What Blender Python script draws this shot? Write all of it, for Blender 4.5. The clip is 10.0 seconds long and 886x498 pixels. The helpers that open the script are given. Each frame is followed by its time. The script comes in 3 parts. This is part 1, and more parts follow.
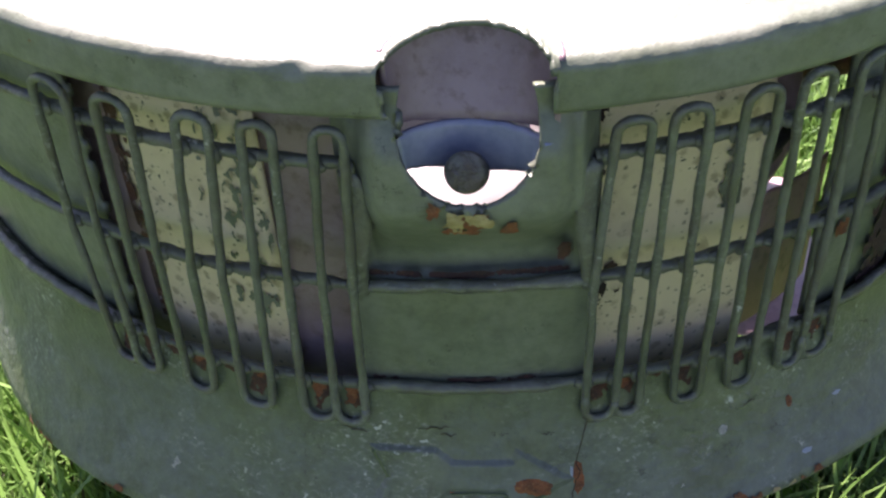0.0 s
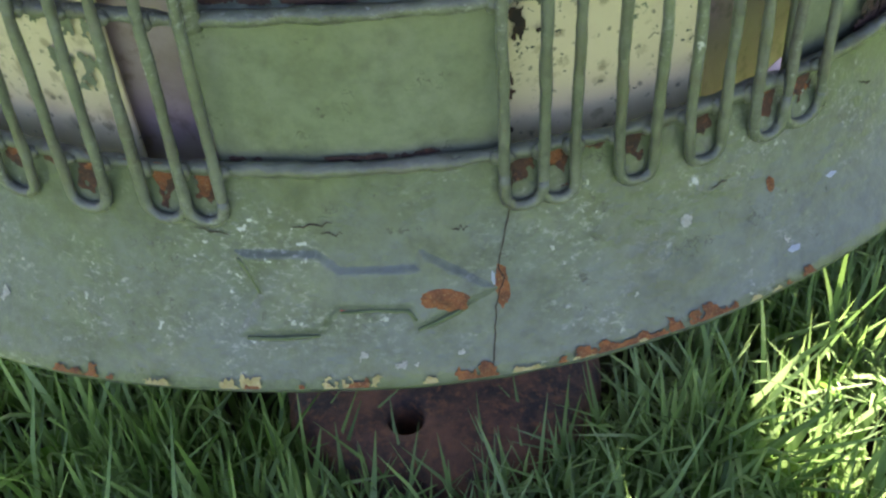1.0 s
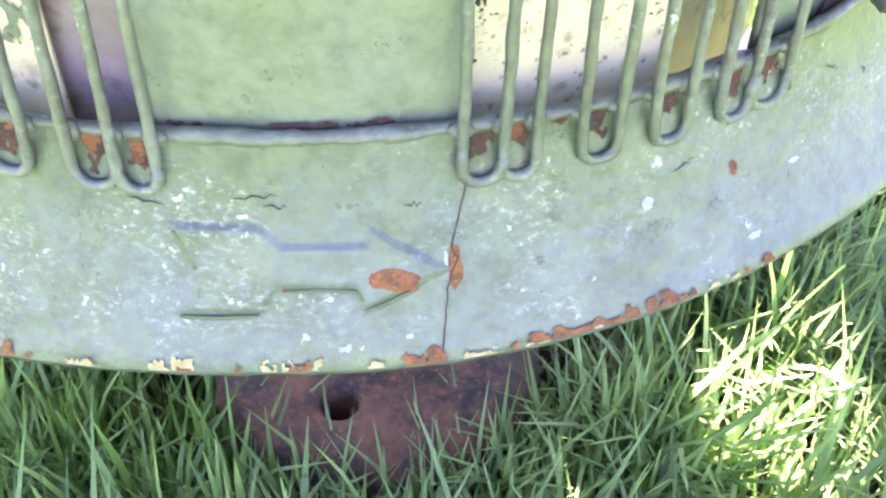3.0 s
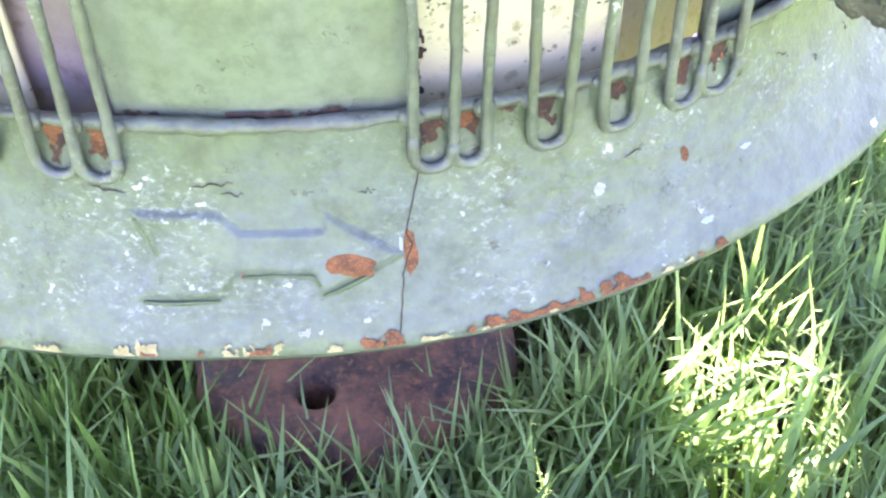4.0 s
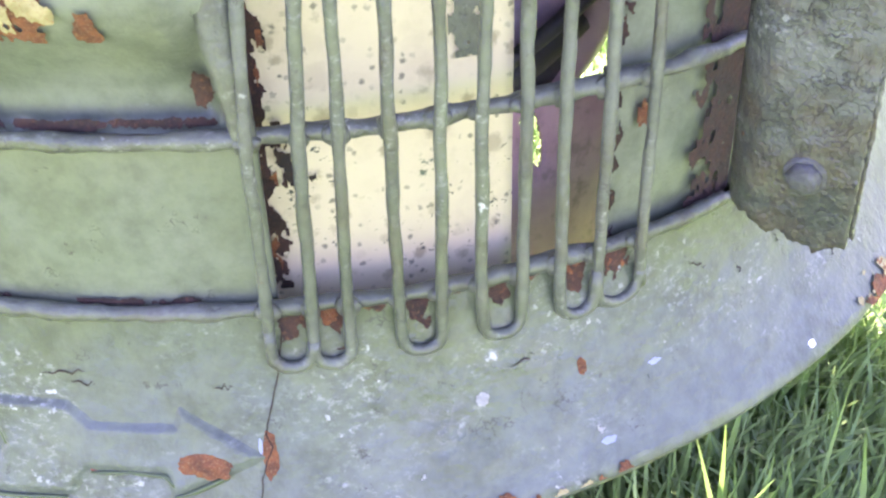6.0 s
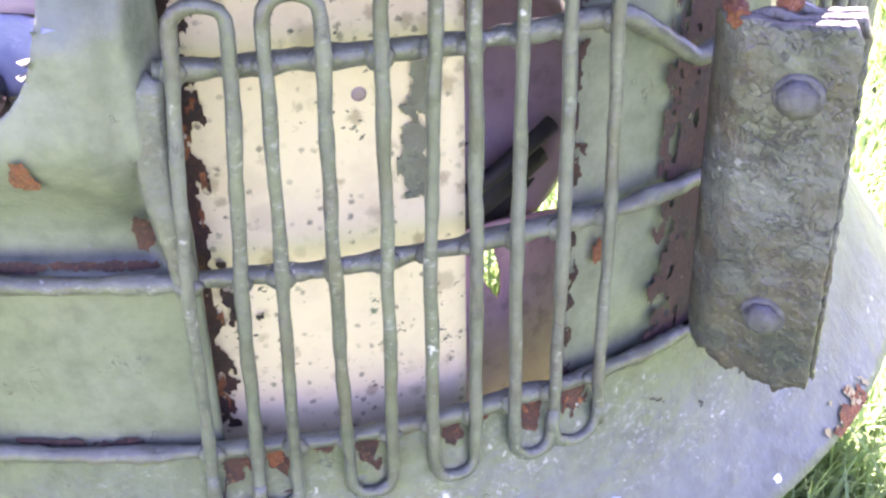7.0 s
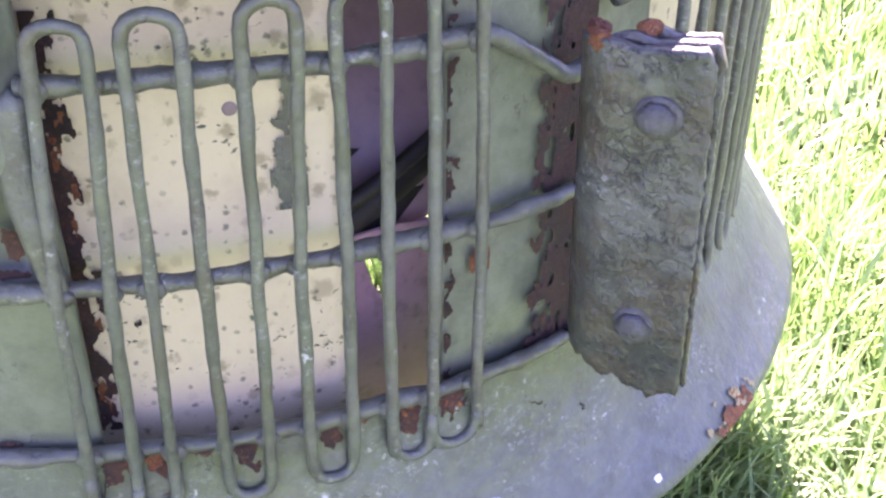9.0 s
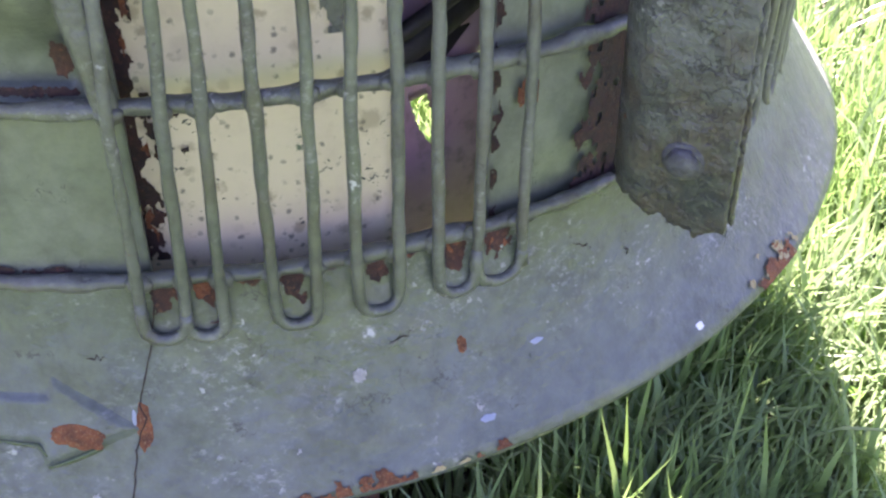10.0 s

------

Leave out the pictures and retype every line above exactly.

Task solution
What Blender Python script draws this shot? Write all of it, for Blender 4.5. The clip is 10.0 seconds long and 886x498 pixels. The helpers that open the script are given. Each frame is followed by its time. The script comes in 3 parts. This is part 1, and more parts follow.
0.0 s
1.0 s
3.0 s
4.0 s
6.0 s
7.0 s
9.0 s
10.0 s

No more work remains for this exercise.